- [The request]:
Reproduce the lines from the one bearing "scene.camera, scene.frame_end = cam, frame(seconds)" through the one bearing "scene.view_settings.keyframe_insert(path, frame=frame(t))", inclusive. Copy them exactly; include no other line.

>> start

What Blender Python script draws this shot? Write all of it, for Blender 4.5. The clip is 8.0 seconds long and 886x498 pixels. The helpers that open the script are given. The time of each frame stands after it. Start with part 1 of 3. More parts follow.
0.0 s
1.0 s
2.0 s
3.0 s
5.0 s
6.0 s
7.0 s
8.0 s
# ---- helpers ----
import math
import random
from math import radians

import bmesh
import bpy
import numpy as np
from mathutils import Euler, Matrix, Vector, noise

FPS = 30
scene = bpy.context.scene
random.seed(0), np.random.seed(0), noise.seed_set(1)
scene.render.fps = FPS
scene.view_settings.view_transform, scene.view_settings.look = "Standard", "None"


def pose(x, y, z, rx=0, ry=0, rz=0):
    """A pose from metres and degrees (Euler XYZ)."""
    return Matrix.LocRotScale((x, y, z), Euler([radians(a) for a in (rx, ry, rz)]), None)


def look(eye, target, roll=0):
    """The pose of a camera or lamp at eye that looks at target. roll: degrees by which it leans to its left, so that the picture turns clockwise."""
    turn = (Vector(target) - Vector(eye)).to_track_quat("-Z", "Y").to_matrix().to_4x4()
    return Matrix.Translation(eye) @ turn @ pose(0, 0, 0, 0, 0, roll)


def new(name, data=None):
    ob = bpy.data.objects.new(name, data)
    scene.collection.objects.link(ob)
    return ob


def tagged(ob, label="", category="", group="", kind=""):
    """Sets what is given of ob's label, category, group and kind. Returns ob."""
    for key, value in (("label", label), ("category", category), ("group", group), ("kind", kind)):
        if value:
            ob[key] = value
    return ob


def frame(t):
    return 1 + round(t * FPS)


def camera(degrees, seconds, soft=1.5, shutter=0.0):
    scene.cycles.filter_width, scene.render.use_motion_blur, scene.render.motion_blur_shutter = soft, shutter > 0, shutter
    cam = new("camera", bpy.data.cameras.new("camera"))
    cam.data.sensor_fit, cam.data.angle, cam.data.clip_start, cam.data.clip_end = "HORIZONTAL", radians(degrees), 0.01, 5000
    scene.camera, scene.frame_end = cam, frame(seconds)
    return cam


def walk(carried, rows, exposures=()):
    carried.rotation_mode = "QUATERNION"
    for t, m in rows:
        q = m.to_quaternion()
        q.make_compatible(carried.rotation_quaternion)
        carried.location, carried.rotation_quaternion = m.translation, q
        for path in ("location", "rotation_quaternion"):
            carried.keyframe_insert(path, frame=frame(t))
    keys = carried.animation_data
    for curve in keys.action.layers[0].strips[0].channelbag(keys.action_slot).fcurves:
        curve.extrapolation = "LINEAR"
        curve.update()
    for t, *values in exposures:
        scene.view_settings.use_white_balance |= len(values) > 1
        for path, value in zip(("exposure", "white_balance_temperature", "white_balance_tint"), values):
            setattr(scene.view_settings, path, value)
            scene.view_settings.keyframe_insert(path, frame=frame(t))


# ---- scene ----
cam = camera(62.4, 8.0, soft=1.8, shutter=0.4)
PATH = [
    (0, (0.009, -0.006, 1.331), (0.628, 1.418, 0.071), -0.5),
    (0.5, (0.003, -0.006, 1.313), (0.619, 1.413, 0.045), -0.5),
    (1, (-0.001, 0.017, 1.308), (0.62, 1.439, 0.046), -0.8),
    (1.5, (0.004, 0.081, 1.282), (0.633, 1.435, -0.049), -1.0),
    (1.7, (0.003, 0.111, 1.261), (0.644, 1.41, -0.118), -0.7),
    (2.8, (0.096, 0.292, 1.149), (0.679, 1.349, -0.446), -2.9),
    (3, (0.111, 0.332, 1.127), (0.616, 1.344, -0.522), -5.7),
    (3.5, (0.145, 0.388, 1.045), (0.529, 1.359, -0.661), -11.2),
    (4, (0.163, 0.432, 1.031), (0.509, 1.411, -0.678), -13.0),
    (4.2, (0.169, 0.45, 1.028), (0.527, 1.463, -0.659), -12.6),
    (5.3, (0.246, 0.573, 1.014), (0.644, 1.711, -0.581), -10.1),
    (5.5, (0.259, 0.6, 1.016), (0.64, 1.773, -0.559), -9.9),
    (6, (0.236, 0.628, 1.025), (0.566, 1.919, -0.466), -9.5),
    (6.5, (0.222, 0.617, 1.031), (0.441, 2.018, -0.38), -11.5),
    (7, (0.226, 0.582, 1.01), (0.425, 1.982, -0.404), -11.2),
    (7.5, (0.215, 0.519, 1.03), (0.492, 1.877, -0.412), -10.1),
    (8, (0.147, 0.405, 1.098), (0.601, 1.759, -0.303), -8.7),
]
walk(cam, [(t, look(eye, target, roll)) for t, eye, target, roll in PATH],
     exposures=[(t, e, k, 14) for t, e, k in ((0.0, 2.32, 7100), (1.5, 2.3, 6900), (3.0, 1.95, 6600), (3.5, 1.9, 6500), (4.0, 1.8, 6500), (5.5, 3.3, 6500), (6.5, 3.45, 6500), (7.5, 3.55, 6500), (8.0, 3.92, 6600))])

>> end

- [Exercise response]:
    scene.camera, scene.frame_end = cam, frame(seconds)
    return cam


def walk(carried, rows, exposures=()):
    carried.rotation_mode = "QUATERNION"
    for t, m in rows:
        q = m.to_quaternion()
        q.make_compatible(carried.rotation_quaternion)
        carried.location, carried.rotation_quaternion = m.translation, q
        for path in ("location", "rotation_quaternion"):
            carried.keyframe_insert(path, frame=frame(t))
    keys = carried.animation_data
    for curve in keys.action.layers[0].strips[0].channelbag(keys.action_slot).fcurves:
        curve.extrapolation = "LINEAR"
        curve.update()
    for t, *values in exposures:
        scene.view_settings.use_white_balance |= len(values) > 1
        for path, value in zip(("exposure", "white_balance_temperature", "white_balance_tint"), values):
            setattr(scene.view_settings, path, value)
            scene.view_settings.keyframe_insert(path, frame=frame(t))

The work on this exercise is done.